The order “does allow for the continuation of the mySchool Online learning model,” Browning said. “It also does hold school districts harmless, financially, and I would add, with some caveats. We are still working through the details of the order, as it relates to the financial matters.”
The district must submit a plan to the state by Dec. 15, which outlines how it will identify struggling students and provide learning supports.
“Needless to say, staff is working feverishly to not just submit a report, or a plan, but submit a plan that represents how we’re going to support all of our students, and especially the struggling students,” Browning said.
“The plan will require specific steps for progress monitoring,” the superintendent added.
The plan will cover how the district plans to take “even more aggressive steps” in identifying students that are not having success, Browning said.
The district will be making contact with those parents, who then will have a choice between sending their student, or students, back to the traditional brick-and-mortar model, or to continue on with mySchool Online.
If they want to continue remote learning, they must make that affirmative choice.
“That is going to add another level of complexity,” Browning said.
“I will tell you, there will be a district-wide approach to this. There will not be different procedures in different schools,” the superintendent said. The procedure for identifying struggling students and notifying parents will be the same, he explained.
School board member Colleen Beaudoin asked the district to provide additional support for secondary teachers who are in schools where a significant number of notifications will have to be made.
Browning responded: “That is one of the issues that we’re trying to figure out.”
The district also is working on the best approach for notifications to parents.
“Do we send a certified letter home to moms and dads, with a return receipt, so we have written confirmation that they received it. Do we make phone calls? Who makes those phone calls? What information are we sharing with them? What is the measure of success?
“Those are all issues that we’re having to deal with, with guidance from Tallahassee,” Browning said.
While the district works this out, some other district tasks are being put on hold, he added.
Beaudoin said her perception of the press conference was that the state would like to get students back into traditional classrooms.

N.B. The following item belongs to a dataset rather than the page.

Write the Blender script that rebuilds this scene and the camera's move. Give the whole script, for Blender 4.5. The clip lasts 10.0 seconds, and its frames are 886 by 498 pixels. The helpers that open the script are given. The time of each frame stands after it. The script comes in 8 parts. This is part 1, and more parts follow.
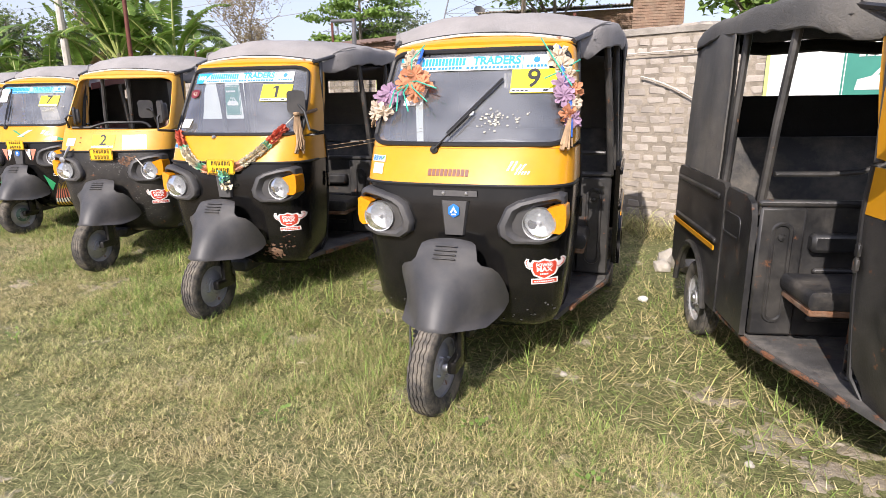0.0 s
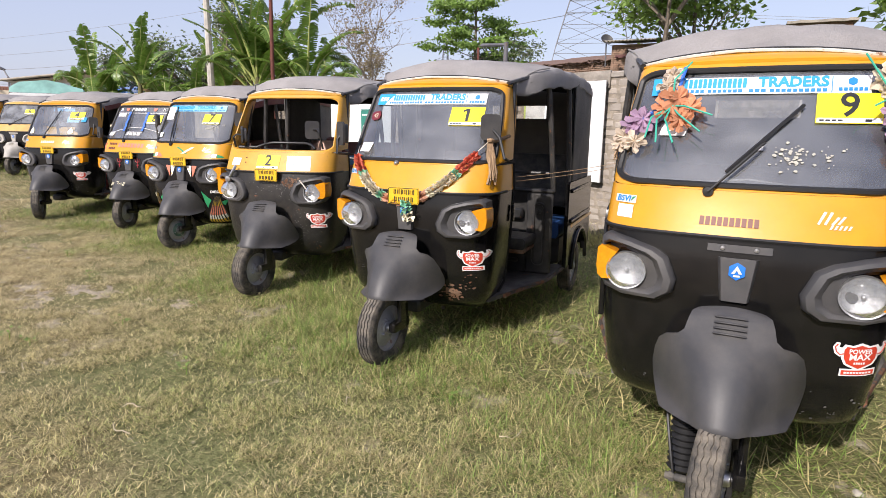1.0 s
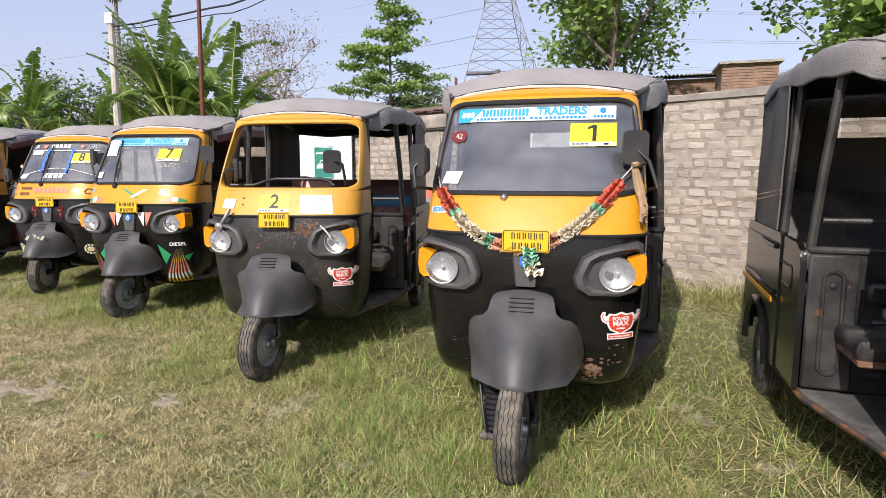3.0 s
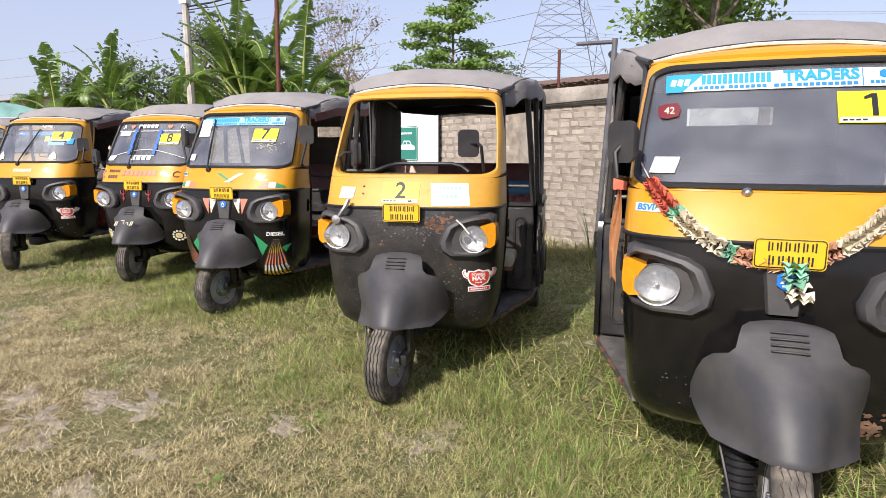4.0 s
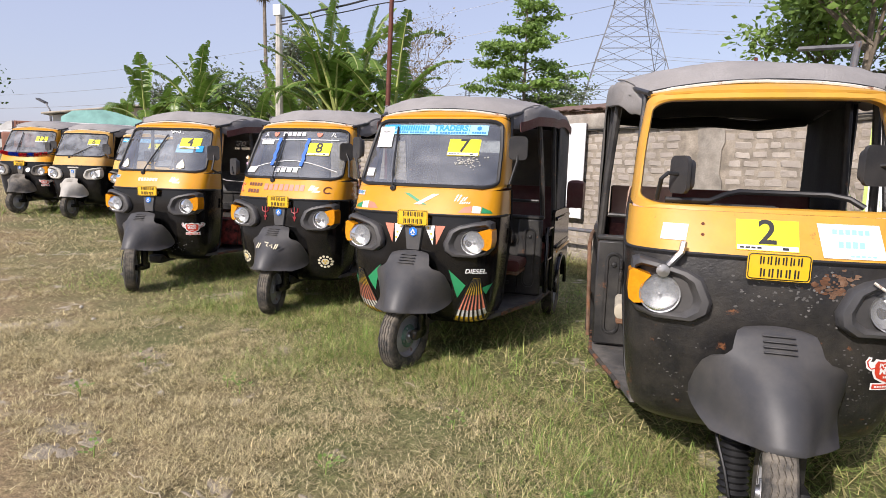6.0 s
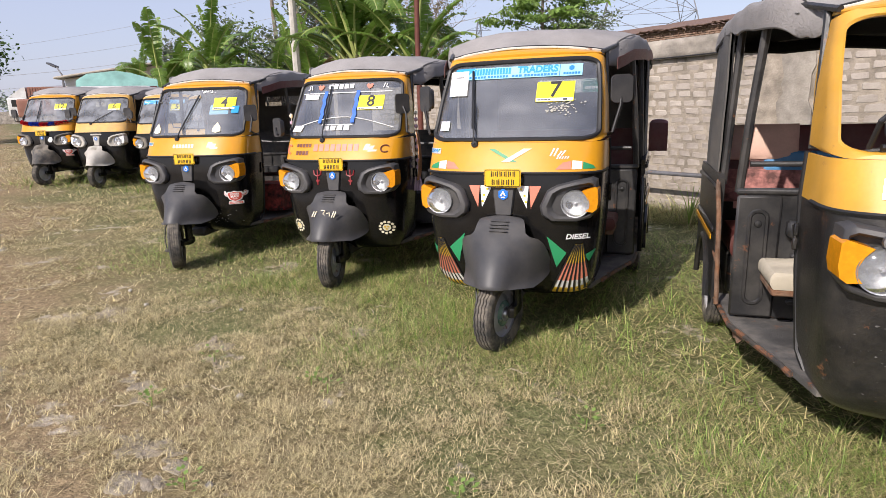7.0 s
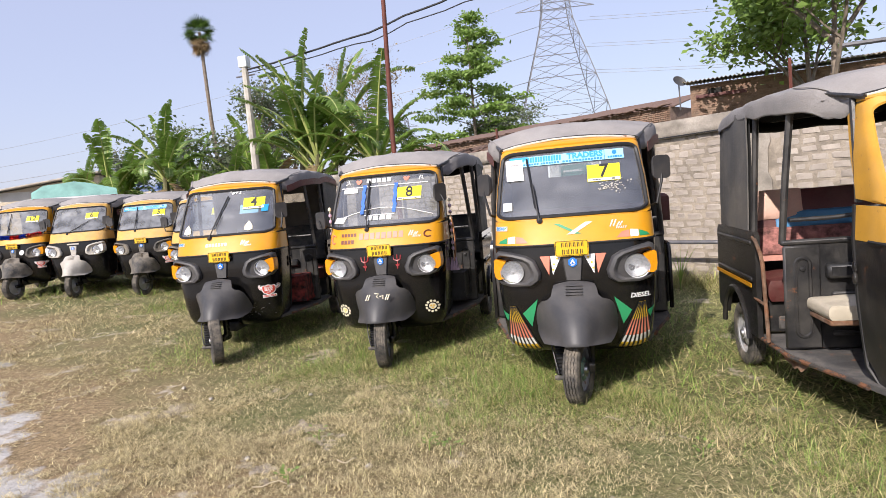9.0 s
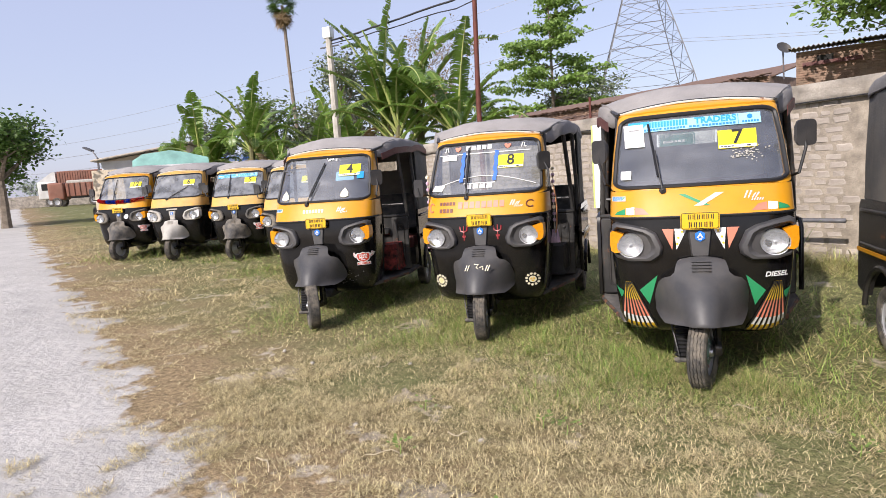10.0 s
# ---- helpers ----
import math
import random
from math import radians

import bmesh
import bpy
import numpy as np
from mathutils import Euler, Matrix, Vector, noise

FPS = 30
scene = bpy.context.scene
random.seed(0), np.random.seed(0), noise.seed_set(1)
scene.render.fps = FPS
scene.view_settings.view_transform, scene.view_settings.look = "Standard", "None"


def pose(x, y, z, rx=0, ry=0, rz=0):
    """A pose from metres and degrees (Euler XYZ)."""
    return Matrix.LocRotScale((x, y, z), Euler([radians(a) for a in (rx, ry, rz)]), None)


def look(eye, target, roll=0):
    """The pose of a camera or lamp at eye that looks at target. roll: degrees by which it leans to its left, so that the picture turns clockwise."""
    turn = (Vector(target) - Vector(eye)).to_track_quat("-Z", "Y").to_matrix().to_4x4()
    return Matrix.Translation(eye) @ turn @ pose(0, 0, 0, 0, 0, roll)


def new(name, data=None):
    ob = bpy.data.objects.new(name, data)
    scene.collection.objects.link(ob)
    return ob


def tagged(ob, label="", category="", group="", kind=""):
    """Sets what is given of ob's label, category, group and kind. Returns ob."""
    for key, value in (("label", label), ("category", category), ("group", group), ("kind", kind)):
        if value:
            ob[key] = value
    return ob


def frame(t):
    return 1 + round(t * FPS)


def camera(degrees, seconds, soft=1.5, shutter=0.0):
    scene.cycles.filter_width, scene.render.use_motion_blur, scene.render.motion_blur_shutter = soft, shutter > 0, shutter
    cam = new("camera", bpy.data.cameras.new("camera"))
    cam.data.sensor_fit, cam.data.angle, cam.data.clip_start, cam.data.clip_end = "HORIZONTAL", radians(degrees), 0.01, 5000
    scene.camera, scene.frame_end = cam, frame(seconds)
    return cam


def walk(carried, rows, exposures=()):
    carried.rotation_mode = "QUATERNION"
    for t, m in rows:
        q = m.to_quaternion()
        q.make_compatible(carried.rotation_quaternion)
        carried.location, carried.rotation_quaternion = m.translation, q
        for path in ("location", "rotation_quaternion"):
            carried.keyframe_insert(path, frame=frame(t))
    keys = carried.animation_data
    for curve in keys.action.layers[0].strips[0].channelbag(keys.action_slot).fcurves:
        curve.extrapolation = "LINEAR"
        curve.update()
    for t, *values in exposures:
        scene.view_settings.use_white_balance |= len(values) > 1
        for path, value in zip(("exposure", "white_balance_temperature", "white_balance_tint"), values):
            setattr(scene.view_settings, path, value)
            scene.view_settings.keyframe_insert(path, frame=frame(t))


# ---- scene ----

Browning agreed: “We do know that the Commissioner (Corcoran) was pretty clear yesterday, in his assessment about kids that are struggling: They need to be back in bricks-and-mortar environment.”
But, Browning said he’s pleased the state is continuing to give parents the choice.
“I will tell you that I understand, with where we find ourselves with COVID, particularly on Dec. 1, 2020, I understand why there are parents that do not want to come back into a bricks-and-mortar environment,” he said.
The superintendent went on: “The numbers, because of the measures and steps that we’ve taken as a district, have been relatively low.”
In fact, the number of positive cases among students is about ½ of 1%, he said.
In large part, the cases on campus are not resulting from spread at school, but are originating elsewhere, Browning said.
At one high school, for example, about a dozen students were sent home that were directly tied to a birthday party, he said.
“You go to parks and ballfields, and you will see full parks and ballfields — and I might add, with no masks, or very few masks,” the superintendent said.
Browning also noted that he’s been in constant contact with Mike Napier, the health officer for the Florida Department of Health — Pasco County.
“He’s concerned about the direction that we’re headed — not we, as a district, but we, as a community, are headed with COVID cases,” Browning said.
Board member Beaudoin urged parents to help ensure their children’s success.
Browning said the district needs to give assurances to Tallahassee that it is adding additional supports, and those supports, he said won’t be cheap.
“Miss (Olga) Swinson (chief finance officer), and I, and others — we talk about the funding piece and how we are going to be able to get the dollars that we’re going to need to have in order to provide these supports that the department expects us to provide to these students,” he said. “It’s a sticky wicket.”
School board member Alison Crumbley said the district needs to analyze why students are struggling. “We need to break it down,” she said.